What is required: Copy everything in the listing below word for word, apart from any images.

Data section:
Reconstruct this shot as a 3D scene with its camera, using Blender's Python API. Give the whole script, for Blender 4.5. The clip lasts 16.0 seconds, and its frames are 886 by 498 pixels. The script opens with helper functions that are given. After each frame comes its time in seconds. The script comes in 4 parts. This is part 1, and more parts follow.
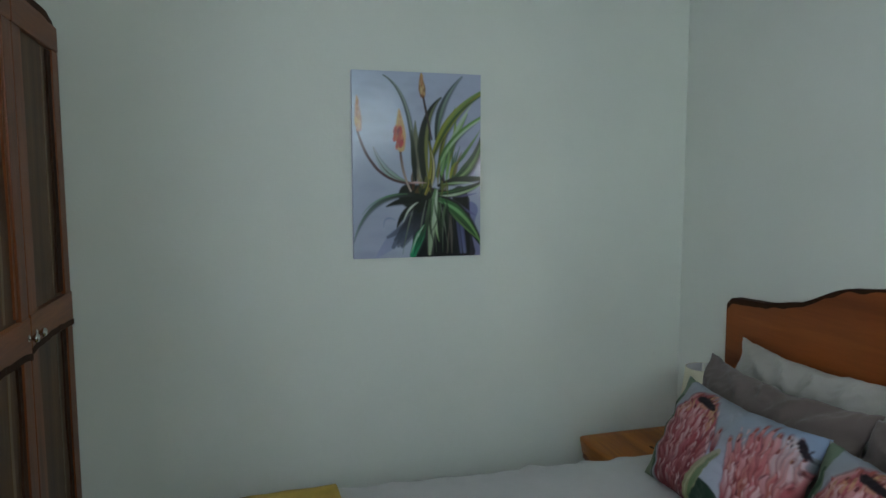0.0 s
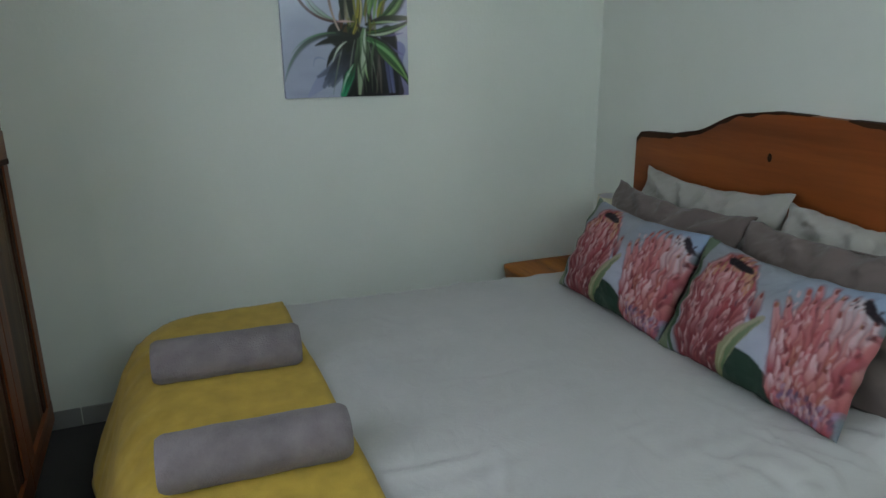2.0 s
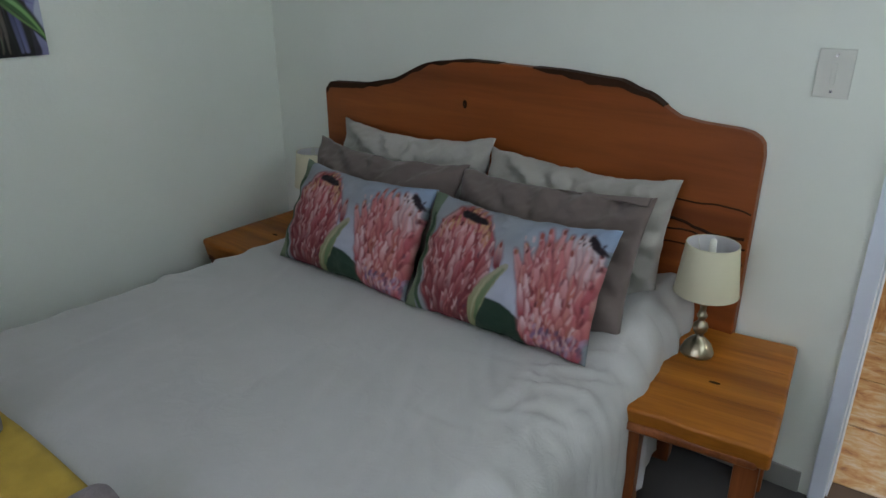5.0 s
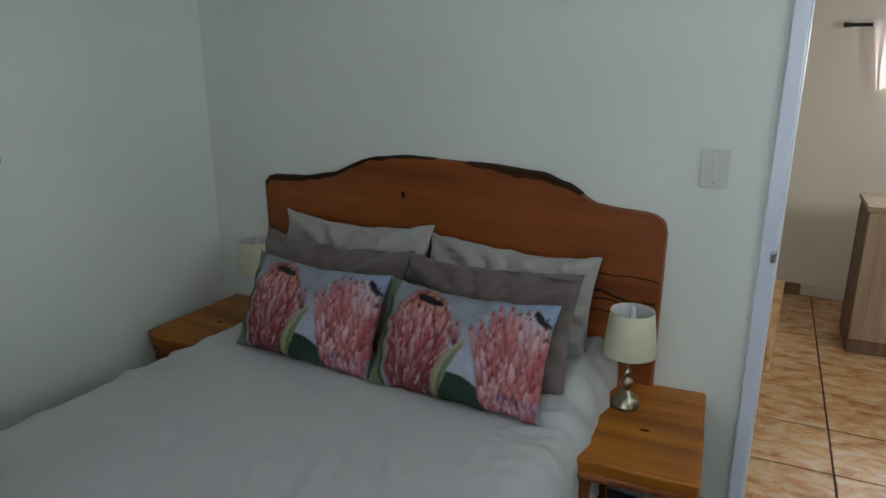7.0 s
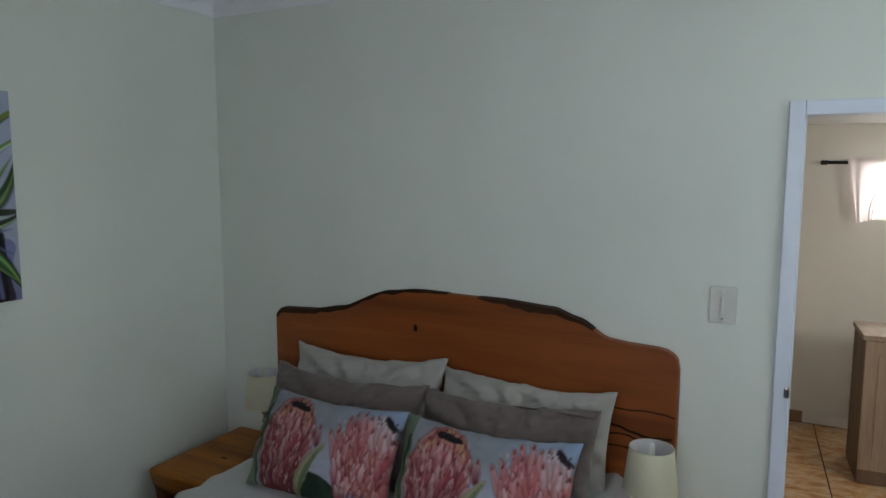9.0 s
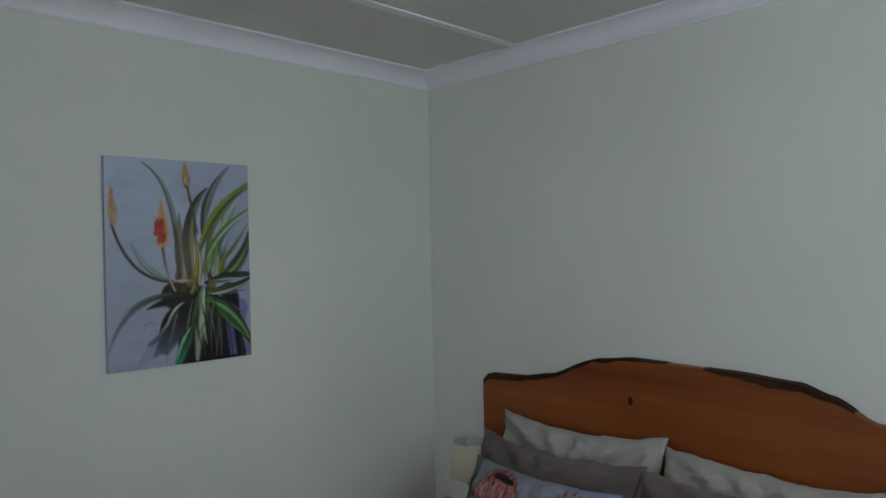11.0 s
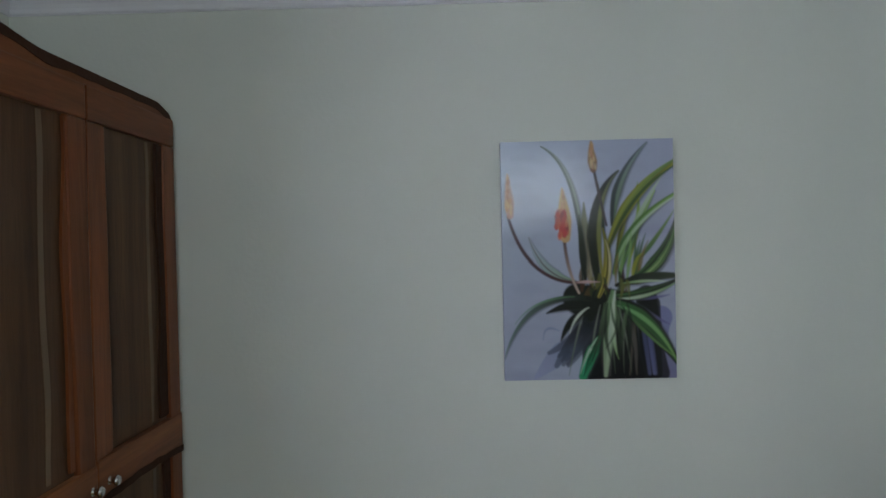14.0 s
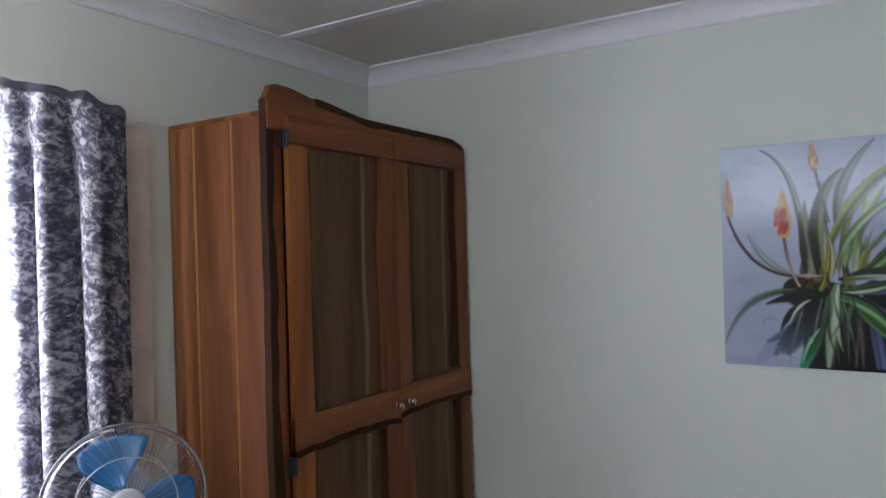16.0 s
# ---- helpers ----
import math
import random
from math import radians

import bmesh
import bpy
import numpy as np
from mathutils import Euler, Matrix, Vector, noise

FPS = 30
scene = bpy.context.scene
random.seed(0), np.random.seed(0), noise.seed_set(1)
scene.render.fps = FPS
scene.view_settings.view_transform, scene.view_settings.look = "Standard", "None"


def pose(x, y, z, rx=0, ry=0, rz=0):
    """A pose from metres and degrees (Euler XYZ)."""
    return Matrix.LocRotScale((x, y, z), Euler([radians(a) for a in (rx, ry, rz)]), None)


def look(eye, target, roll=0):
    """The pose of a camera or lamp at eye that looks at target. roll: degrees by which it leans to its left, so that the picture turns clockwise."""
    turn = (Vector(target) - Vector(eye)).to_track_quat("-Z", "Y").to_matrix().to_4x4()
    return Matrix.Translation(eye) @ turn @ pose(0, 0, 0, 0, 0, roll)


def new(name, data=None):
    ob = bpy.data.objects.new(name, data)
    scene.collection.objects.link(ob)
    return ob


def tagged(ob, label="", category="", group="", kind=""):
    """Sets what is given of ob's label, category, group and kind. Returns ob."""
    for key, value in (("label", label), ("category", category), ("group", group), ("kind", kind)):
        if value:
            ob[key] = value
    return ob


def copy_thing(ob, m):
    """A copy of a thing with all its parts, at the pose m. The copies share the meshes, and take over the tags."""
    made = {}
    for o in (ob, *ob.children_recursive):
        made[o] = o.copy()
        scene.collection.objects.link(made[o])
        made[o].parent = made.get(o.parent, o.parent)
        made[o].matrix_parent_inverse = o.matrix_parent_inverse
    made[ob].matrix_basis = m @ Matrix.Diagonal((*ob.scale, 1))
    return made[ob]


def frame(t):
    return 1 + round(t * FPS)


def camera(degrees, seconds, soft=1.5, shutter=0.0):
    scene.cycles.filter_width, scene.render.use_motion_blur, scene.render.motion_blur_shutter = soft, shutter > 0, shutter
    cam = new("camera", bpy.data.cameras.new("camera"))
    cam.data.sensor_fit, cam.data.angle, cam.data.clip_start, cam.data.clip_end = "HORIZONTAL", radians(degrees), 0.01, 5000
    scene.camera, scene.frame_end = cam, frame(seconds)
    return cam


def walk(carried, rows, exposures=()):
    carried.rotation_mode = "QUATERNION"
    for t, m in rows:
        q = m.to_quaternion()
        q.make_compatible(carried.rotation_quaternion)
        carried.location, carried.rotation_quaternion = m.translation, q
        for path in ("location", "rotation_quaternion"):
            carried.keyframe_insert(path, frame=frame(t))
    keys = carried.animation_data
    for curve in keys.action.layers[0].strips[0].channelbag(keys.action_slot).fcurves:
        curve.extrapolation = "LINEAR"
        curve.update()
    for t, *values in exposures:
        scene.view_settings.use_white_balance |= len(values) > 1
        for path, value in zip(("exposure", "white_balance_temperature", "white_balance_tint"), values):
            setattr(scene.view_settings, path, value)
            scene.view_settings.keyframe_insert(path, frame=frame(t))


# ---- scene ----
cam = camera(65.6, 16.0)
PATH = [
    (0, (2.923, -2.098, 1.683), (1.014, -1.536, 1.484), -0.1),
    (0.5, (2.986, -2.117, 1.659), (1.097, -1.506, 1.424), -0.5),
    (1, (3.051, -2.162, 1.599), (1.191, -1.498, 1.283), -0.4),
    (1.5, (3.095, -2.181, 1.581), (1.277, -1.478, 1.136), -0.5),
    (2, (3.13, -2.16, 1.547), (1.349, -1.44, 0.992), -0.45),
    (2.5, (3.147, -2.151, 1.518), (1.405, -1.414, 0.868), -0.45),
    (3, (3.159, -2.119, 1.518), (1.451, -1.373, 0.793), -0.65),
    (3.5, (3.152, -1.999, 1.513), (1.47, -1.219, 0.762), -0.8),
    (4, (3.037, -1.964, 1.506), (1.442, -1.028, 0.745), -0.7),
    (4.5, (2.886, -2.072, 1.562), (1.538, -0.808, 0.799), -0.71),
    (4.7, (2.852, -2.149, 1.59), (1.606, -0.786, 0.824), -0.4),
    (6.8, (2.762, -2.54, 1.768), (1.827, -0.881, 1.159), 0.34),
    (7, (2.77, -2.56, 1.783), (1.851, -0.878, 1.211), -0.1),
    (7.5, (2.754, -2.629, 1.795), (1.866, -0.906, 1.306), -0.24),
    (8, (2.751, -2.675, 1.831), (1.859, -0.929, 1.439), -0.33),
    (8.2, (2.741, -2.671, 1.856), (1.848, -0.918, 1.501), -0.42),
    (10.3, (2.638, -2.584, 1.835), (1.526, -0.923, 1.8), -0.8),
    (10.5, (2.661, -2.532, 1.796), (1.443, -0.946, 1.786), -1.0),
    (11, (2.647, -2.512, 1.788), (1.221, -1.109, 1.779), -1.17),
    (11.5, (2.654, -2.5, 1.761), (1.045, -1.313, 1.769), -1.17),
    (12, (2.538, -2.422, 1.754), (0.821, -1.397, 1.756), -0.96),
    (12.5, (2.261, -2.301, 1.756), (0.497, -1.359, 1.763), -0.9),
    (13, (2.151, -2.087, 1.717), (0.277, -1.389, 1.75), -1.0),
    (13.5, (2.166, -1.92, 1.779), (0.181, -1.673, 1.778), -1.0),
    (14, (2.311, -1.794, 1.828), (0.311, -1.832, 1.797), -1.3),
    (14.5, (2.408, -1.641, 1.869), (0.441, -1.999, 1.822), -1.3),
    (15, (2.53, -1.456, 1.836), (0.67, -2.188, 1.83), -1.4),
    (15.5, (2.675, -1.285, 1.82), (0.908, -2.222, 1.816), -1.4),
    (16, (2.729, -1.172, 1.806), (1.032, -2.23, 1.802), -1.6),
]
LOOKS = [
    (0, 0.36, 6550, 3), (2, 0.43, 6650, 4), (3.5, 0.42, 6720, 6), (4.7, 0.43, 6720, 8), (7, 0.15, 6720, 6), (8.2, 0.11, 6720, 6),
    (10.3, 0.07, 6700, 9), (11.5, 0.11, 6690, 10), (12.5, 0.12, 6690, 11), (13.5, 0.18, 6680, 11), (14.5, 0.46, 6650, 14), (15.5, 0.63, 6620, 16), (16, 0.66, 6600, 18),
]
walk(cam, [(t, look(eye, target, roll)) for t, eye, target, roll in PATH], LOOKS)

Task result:
Reconstruct this shot as a 3D scene with its camera, using Blender's Python API. Give the whole script, for Blender 4.5. The clip lasts 16.0 seconds, and its frames are 886 by 498 pixels. The script opens with helper functions that are given. After each frame comes its time in seconds. The script comes in 4 parts. This is part 1, and more parts follow.
0.0 s
2.0 s
5.0 s
7.0 s
9.0 s
11.0 s
14.0 s
16.0 s
# ---- helpers ----
import math
import random
from math import radians

import bmesh
import bpy
import numpy as np
from mathutils import Euler, Matrix, Vector, noise

FPS = 30
scene = bpy.context.scene
random.seed(0), np.random.seed(0), noise.seed_set(1)
scene.render.fps = FPS
scene.view_settings.view_transform, scene.view_settings.look = "Standard", "None"


def pose(x, y, z, rx=0, ry=0, rz=0):
    """A pose from metres and degrees (Euler XYZ)."""
    return Matrix.LocRotScale((x, y, z), Euler([radians(a) for a in (rx, ry, rz)]), None)


def look(eye, target, roll=0):
    """The pose of a camera or lamp at eye that looks at target. roll: degrees by which it leans to its left, so that the picture turns clockwise."""
    turn = (Vector(target) - Vector(eye)).to_track_quat("-Z", "Y").to_matrix().to_4x4()
    return Matrix.Translation(eye) @ turn @ pose(0, 0, 0, 0, 0, roll)


def new(name, data=None):
    ob = bpy.data.objects.new(name, data)
    scene.collection.objects.link(ob)
    return ob


def tagged(ob, label="", category="", group="", kind=""):
    """Sets what is given of ob's label, category, group and kind. Returns ob."""
    for key, value in (("label", label), ("category", category), ("group", group), ("kind", kind)):
        if value:
            ob[key] = value
    return ob


def copy_thing(ob, m):
    """A copy of a thing with all its parts, at the pose m. The copies share the meshes, and take over the tags."""
    made = {}
    for o in (ob, *ob.children_recursive):
        made[o] = o.copy()
        scene.collection.objects.link(made[o])
        made[o].parent = made.get(o.parent, o.parent)
        made[o].matrix_parent_inverse = o.matrix_parent_inverse
    made[ob].matrix_basis = m @ Matrix.Diagonal((*ob.scale, 1))
    return made[ob]


def frame(t):
    return 1 + round(t * FPS)


def camera(degrees, seconds, soft=1.5, shutter=0.0):
    scene.cycles.filter_width, scene.render.use_motion_blur, scene.render.motion_blur_shutter = soft, shutter > 0, shutter
    cam = new("camera", bpy.data.cameras.new("camera"))
    cam.data.sensor_fit, cam.data.angle, cam.data.clip_start, cam.data.clip_end = "HORIZONTAL", radians(degrees), 0.01, 5000
    scene.camera, scene.frame_end = cam, frame(seconds)
    return cam


def walk(carried, rows, exposures=()):
    carried.rotation_mode = "QUATERNION"
    for t, m in rows:
        q = m.to_quaternion()
        q.make_compatible(carried.rotation_quaternion)
        carried.location, carried.rotation_quaternion = m.translation, q
        for path in ("location", "rotation_quaternion"):
            carried.keyframe_insert(path, frame=frame(t))
    keys = carried.animation_data
    for curve in keys.action.layers[0].strips[0].channelbag(keys.action_slot).fcurves:
        curve.extrapolation = "LINEAR"
        curve.update()
    for t, *values in exposures:
        scene.view_settings.use_white_balance |= len(values) > 1
        for path, value in zip(("exposure", "white_balance_temperature", "white_balance_tint"), values):
            setattr(scene.view_settings, path, value)
            scene.view_settings.keyframe_insert(path, frame=frame(t))


# ---- scene ----
cam = camera(65.6, 16.0)
PATH = [
    (0, (2.923, -2.098, 1.683), (1.014, -1.536, 1.484), -0.1),
    (0.5, (2.986, -2.117, 1.659), (1.097, -1.506, 1.424), -0.5),
    (1, (3.051, -2.162, 1.599), (1.191, -1.498, 1.283), -0.4),
    (1.5, (3.095, -2.181, 1.581), (1.277, -1.478, 1.136), -0.5),
    (2, (3.13, -2.16, 1.547), (1.349, -1.44, 0.992), -0.45),
    (2.5, (3.147, -2.151, 1.518), (1.405, -1.414, 0.868), -0.45),
    (3, (3.159, -2.119, 1.518), (1.451, -1.373, 0.793), -0.65),
    (3.5, (3.152, -1.999, 1.513), (1.47, -1.219, 0.762), -0.8),
    (4, (3.037, -1.964, 1.506), (1.442, -1.028, 0.745), -0.7),
    (4.5, (2.886, -2.072, 1.562), (1.538, -0.808, 0.799), -0.71),
    (4.7, (2.852, -2.149, 1.59), (1.606, -0.786, 0.824), -0.4),
    (6.8, (2.762, -2.54, 1.768), (1.827, -0.881, 1.159), 0.34),
    (7, (2.77, -2.56, 1.783), (1.851, -0.878, 1.211), -0.1),
    (7.5, (2.754, -2.629, 1.795), (1.866, -0.906, 1.306), -0.24),
    (8, (2.751, -2.675, 1.831), (1.859, -0.929, 1.439), -0.33),
    (8.2, (2.741, -2.671, 1.856), (1.848, -0.918, 1.501), -0.42),
    (10.3, (2.638, -2.584, 1.835), (1.526, -0.923, 1.8), -0.8),
    (10.5, (2.661, -2.532, 1.796), (1.443, -0.946, 1.786), -1.0),
    (11, (2.647, -2.512, 1.788), (1.221, -1.109, 1.779), -1.17),
    (11.5, (2.654, -2.5, 1.761), (1.045, -1.313, 1.769), -1.17),
    (12, (2.538, -2.422, 1.754), (0.821, -1.397, 1.756), -0.96),
    (12.5, (2.261, -2.301, 1.756), (0.497, -1.359, 1.763), -0.9),
    (13, (2.151, -2.087, 1.717), (0.277, -1.389, 1.75), -1.0),
    (13.5, (2.166, -1.92, 1.779), (0.181, -1.673, 1.778), -1.0),
    (14, (2.311, -1.794, 1.828), (0.311, -1.832, 1.797), -1.3),
    (14.5, (2.408, -1.641, 1.869), (0.441, -1.999, 1.822), -1.3),
    (15, (2.53, -1.456, 1.836), (0.67, -2.188, 1.83), -1.4),
    (15.5, (2.675, -1.285, 1.82), (0.908, -2.222, 1.816), -1.4),
    (16, (2.729, -1.172, 1.806), (1.032, -2.23, 1.802), -1.6),
]
LOOKS = [
    (0, 0.36, 6550, 3), (2, 0.43, 6650, 4), (3.5, 0.42, 6720, 6), (4.7, 0.43, 6720, 8), (7, 0.15, 6720, 6), (8.2, 0.11, 6720, 6),
    (10.3, 0.07, 6700, 9), (11.5, 0.11, 6690, 10), (12.5, 0.12, 6690, 11), (13.5, 0.18, 6680, 11), (14.5, 0.46, 6650, 14), (15.5, 0.63, 6620, 16), (16, 0.66, 6600, 18),
]
walk(cam, [(t, look(eye, target, roll)) for t, eye, target, roll in PATH], LOOKS)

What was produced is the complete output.